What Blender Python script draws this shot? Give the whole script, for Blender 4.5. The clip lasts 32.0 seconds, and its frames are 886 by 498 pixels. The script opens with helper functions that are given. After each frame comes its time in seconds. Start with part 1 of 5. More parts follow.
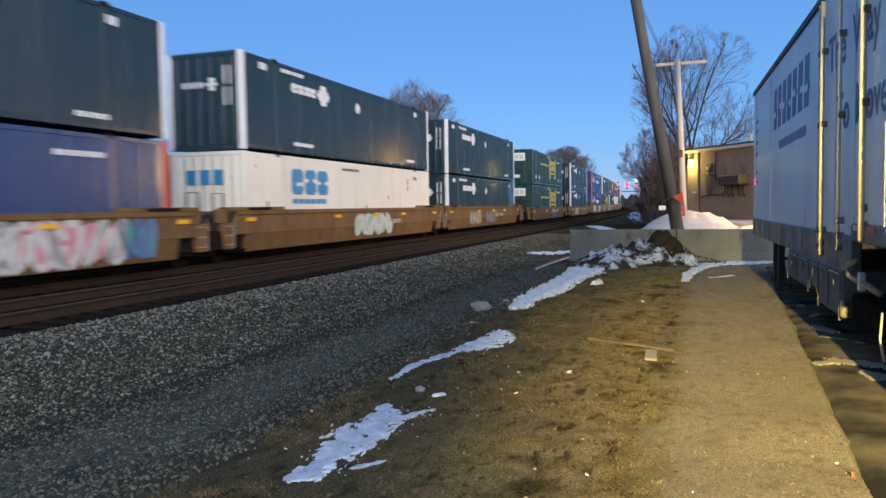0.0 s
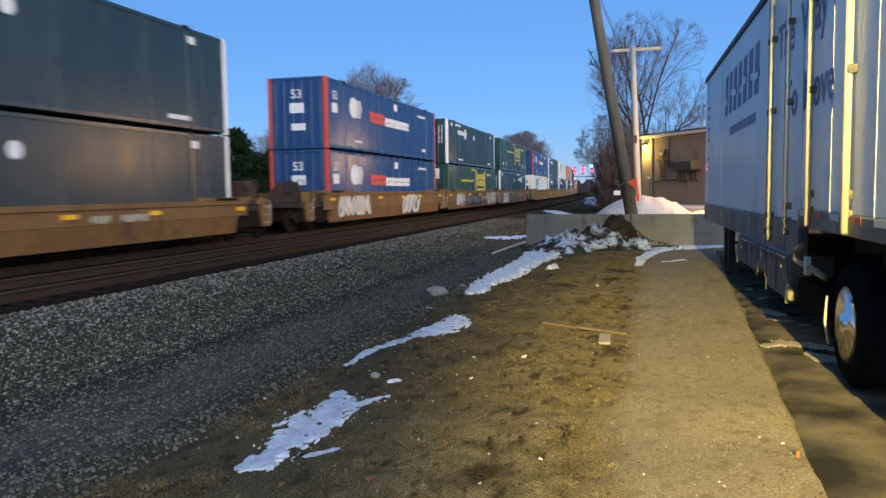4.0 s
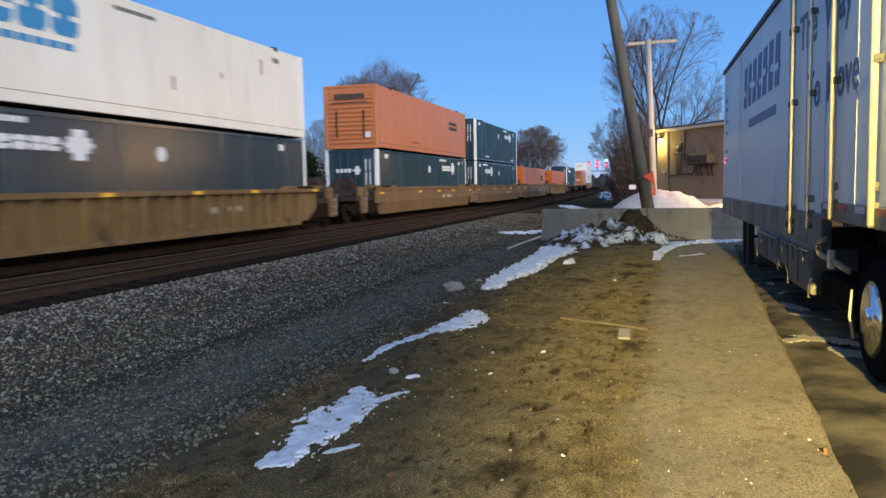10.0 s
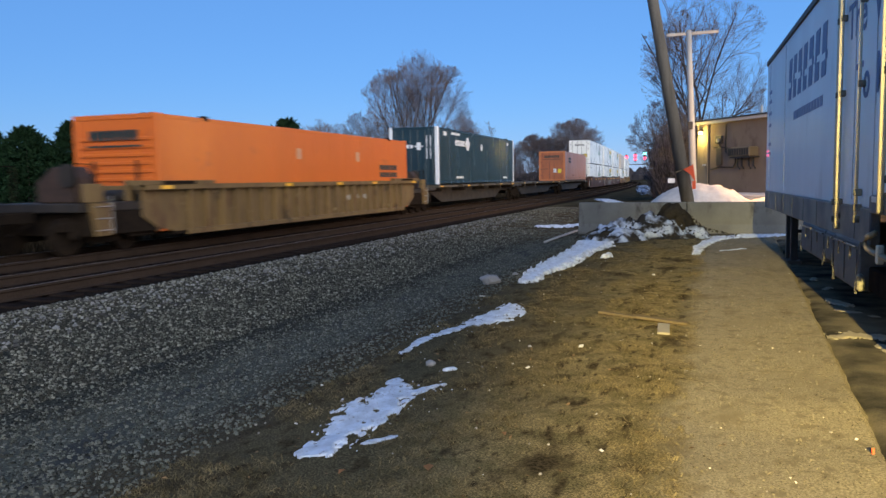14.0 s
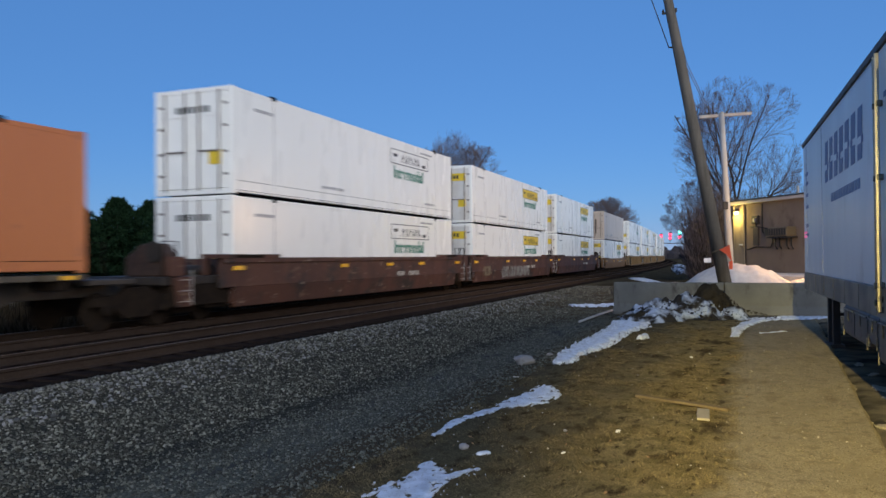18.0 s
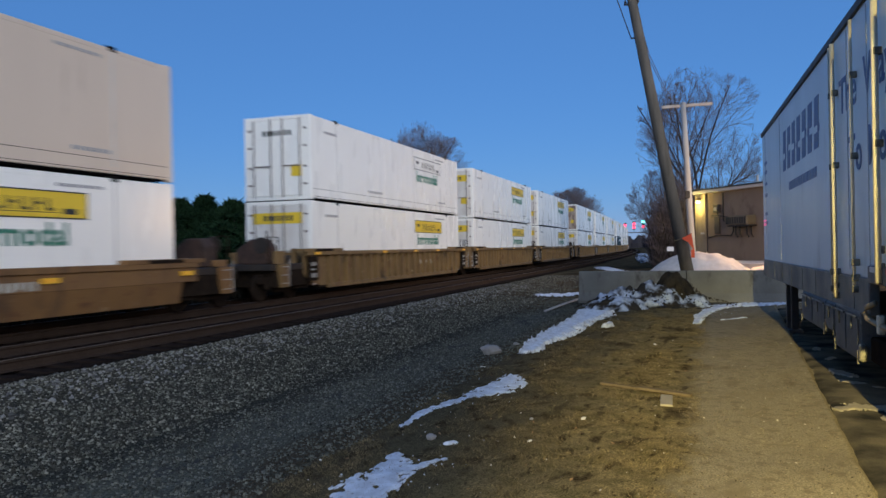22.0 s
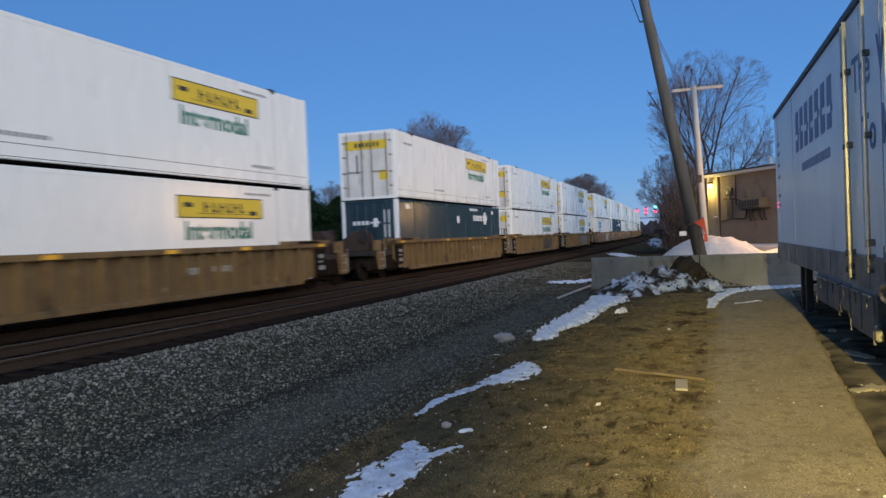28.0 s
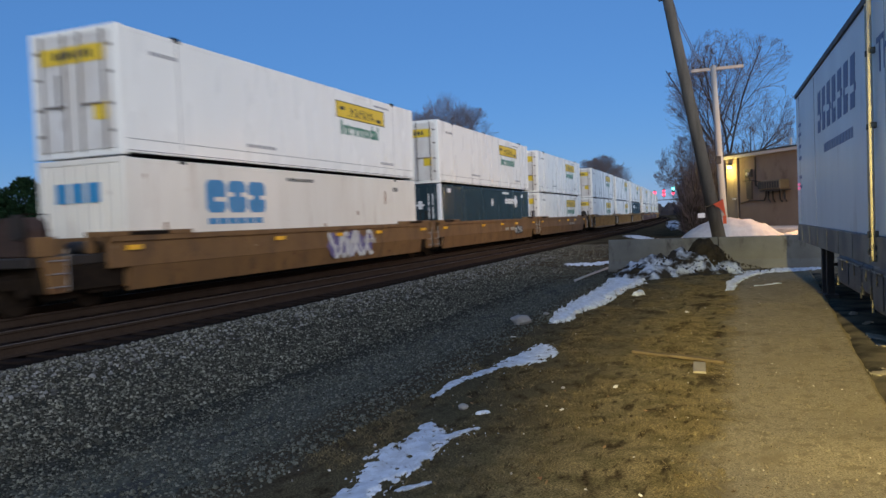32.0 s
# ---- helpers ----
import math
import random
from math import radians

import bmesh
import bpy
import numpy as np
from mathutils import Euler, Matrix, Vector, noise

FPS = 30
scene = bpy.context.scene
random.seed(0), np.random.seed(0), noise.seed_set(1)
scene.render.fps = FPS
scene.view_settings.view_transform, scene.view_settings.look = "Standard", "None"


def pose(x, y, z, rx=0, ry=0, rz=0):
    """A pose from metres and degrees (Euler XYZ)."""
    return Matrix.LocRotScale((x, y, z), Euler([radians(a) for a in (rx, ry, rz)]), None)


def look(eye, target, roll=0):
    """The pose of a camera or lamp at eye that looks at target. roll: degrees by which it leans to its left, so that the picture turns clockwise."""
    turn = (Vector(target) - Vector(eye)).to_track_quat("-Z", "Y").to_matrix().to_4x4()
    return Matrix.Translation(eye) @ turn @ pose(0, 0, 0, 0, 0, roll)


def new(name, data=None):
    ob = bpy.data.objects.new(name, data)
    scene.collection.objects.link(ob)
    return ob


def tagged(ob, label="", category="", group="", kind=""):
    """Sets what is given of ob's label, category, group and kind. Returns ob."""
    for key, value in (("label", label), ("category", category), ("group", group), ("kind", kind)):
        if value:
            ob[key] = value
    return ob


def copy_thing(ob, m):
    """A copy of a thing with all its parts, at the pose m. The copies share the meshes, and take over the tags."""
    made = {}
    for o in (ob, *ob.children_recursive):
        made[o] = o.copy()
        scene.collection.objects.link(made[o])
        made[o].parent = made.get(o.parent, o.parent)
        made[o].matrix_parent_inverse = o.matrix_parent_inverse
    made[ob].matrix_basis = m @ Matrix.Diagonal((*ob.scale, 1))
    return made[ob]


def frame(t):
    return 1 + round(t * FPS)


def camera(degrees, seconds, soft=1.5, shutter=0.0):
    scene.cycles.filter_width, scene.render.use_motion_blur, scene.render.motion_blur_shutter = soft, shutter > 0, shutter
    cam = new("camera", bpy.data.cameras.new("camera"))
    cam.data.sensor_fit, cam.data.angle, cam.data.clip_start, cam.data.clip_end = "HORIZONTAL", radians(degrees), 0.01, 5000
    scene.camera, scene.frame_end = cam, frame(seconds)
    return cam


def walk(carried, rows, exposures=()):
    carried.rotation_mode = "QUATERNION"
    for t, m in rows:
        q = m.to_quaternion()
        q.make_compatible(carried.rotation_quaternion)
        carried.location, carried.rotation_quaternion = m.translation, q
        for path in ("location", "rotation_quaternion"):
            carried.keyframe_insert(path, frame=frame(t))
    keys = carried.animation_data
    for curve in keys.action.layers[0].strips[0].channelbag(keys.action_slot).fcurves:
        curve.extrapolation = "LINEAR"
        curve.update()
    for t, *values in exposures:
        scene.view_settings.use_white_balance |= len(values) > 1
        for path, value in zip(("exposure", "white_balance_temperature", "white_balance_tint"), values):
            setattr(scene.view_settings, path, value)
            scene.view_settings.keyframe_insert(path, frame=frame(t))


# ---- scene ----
# ---- camera ----
cam = camera(60.77, 32.0, soft=1.5, shutter=0.4)
# seconds, eye (x, y, z), yaw, pitch, roll
ROWS = [
    (0.0, 0.051, -0.061, 1.592, 19.07, -3.19, 0.88),
    (0.5, 0.059, -0.060, 1.590, 19.16, -3.34, 1.11),
    (1.0, 0.060, -0.061, 1.594, 18.92, -3.53, 1.18),
    (1.5, 0.063, -0.061, 1.589, 18.22, -3.75, 1.23),
    (2.0, 0.069, -0.062, 1.587, 17.26, -4.04, 1.08),
    (2.5, 0.076, -0.066, 1.590, 16.23, -4.33, 1.01),
    (4.5, 0.038, -0.006, 1.595, 15.86, -4.40, 0.75),
    (5.0, -0.031, -0.025, 1.593, 17.87, -3.17, 0.48),
    (5.5, -0.041, 0.010, 1.606, 19.25, -2.50, 0.21),
    (6.0, -0.053, 0.029, 1.605, 19.99, -1.83, 0.27),
    (6.5, -0.056, 0.037, 1.609, 20.17, -1.60, 0.48),
    (7.0, -0.040, 0.029, 1.605, 19.82, -1.89, 0.65),
    (7.5, -0.011, 0.023, 1.595, 18.96, -2.62, 0.63),
    (8.0, 0.014, 0.012, 1.592, 17.94, -3.48, 0.60),
    (8.5, 0.021, 0.013, 1.593, 17.15, -4.24, 0.64),
    (9.0, 0.022, 0.006, 1.594, 16.70, -4.68, 0.75),
    (9.5, 0.015, 0.012, 1.588, 16.67, -4.82, 0.97),
    (10.0, 0.012, 0.017, 1.588, 16.91, -4.74, 1.07),
    (10.5, 0.003, 0.012, 1.593, 17.22, -4.59, 0.95),
    (11.0, -0.003, 0.016, 1.595, 17.45, -4.50, 0.69),
    (11.5, -0.003, 0.022, 1.592, 17.65, -4.52, 0.55),
    (12.0, 0.001, 0.018, 1.586, 17.87, -4.58, 0.62),
    (12.5, 0.002, 0.017, 1.587, 18.18, -4.73, 0.60),
    (13.0, -0.006, 0.022, 1.587, 18.71, -4.90, 0.71),
    (13.5, -0.013, 0.023, 1.581, 19.44, -5.03, 0.90),
    (15.5, 0.008, 0.016, 1.584, 19.72, -5.53, 1.10),
    (16.0, 0.002, 0.004, 1.577, 19.70, -5.13, 1.04),
    (16.5, -0.002, -0.000, 1.586, 20.04, -4.33, 0.82),
    (17.0, -0.003, -0.004, 1.591, 20.61, -3.30, 0.65),
    (17.5, -0.012, -0.010, 1.604, 21.47, -0.97, 0.55),
    (18.0, -0.010, -0.011, 1.615, 22.15, 0.67, 0.51),
    (18.5, -0.005, -0.016, 1.619, 22.33, 1.10, 0.57),
    (19.0, -0.012, -0.011, 1.618, 22.27, 1.19, 0.63),
    (19.5, -0.008, -0.009, 1.619, 21.92, 0.99, 0.89),
    (20.0, -0.011, 0.003, 1.612, 21.29, 0.65, 0.97),
    (20.5, -0.004, 0.003, 1.612, 20.65, 0.35, 1.04),
    (21.0, 0.003, 0.003, 1.613, 20.07, 0.14, 1.04),
    (21.5, 0.001, 0.001, 1.612, 19.72, 0.03, 1.06),
    (22.0, -0.004, 0.002, 1.610, 19.61, -0.03, 1.10),
    (22.5, -0.009, 0.009, 1.607, 19.71, -0.03, 1.33),
    (23.0, -0.011, 0.015, 1.606, 19.90, -0.02, 1.61),
    (23.5, -0.010, 0.016, 1.609, 20.08, 0.03, 2.00),
    (24.0, -0.016, 0.015, 1.612, 20.08, -0.04, 2.08),
    (24.5, -0.014, 0.016, 1.611, 20.00, -0.16, 2.09),
    (25.0, -0.015, 0.012, 1.613, 19.82, -0.43, 1.95),
    (25.5, -0.008, 0.013, 1.606, 19.71, -0.70, 1.92),
    (27.5, -0.002, 0.006, 1.607, 20.18, -0.90, 2.28),
    (28.0, -0.004, 0.002, 1.602, 20.48, -0.80, 2.27),
    (28.5, -0.011, 0.001, 1.609, 20.79, -0.91, 1.95),
    (29.0, -0.016, 0.004, 1.604, 21.00, -1.08, 1.72),
    (29.5, -0.012, 0.001, 1.603, 21.12, -1.29, 1.60),
    (30.0, -0.011, -0.002, 1.600, 21.27, -1.52, 1.64),
    (30.5, -0.016, 0.000, 1.602, 21.39, -1.70, 1.83),
    (31.0, -0.018, 0.006, 1.603, 21.59, -1.82, 2.07),
    (31.5, -0.012, 0.007, 1.602, 21.70, -1.89, 2.22),
    (32.0, -0.013, 0.016, 1.600, 21.72, -2.08, 2.35),
]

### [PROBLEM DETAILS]
Repeat the listing above exactly from its first line to the line containing "return Matrix.Translation(eye) @", both included, and omit the pictures.

### [RESULT BELOW]
What Blender Python script draws this shot? Give the whole script, for Blender 4.5. The clip lasts 32.0 seconds, and its frames are 886 by 498 pixels. The script opens with helper functions that are given. After each frame comes its time in seconds. Start with part 1 of 5. More parts follow.
0.0 s
4.0 s
10.0 s
14.0 s
18.0 s
22.0 s
28.0 s
32.0 s
# ---- helpers ----
import math
import random
from math import radians

import bmesh
import bpy
import numpy as np
from mathutils import Euler, Matrix, Vector, noise

FPS = 30
scene = bpy.context.scene
random.seed(0), np.random.seed(0), noise.seed_set(1)
scene.render.fps = FPS
scene.view_settings.view_transform, scene.view_settings.look = "Standard", "None"


def pose(x, y, z, rx=0, ry=0, rz=0):
    """A pose from metres and degrees (Euler XYZ)."""
    return Matrix.LocRotScale((x, y, z), Euler([radians(a) for a in (rx, ry, rz)]), None)


def look(eye, target, roll=0):
    """The pose of a camera or lamp at eye that looks at target. roll: degrees by which it leans to its left, so that the picture turns clockwise."""
    turn = (Vector(target) - Vector(eye)).to_track_quat("-Z", "Y").to_matrix().to_4x4()
    return Matrix.Translation(eye) @ turn @ pose(0, 0, 0, 0, 0, roll)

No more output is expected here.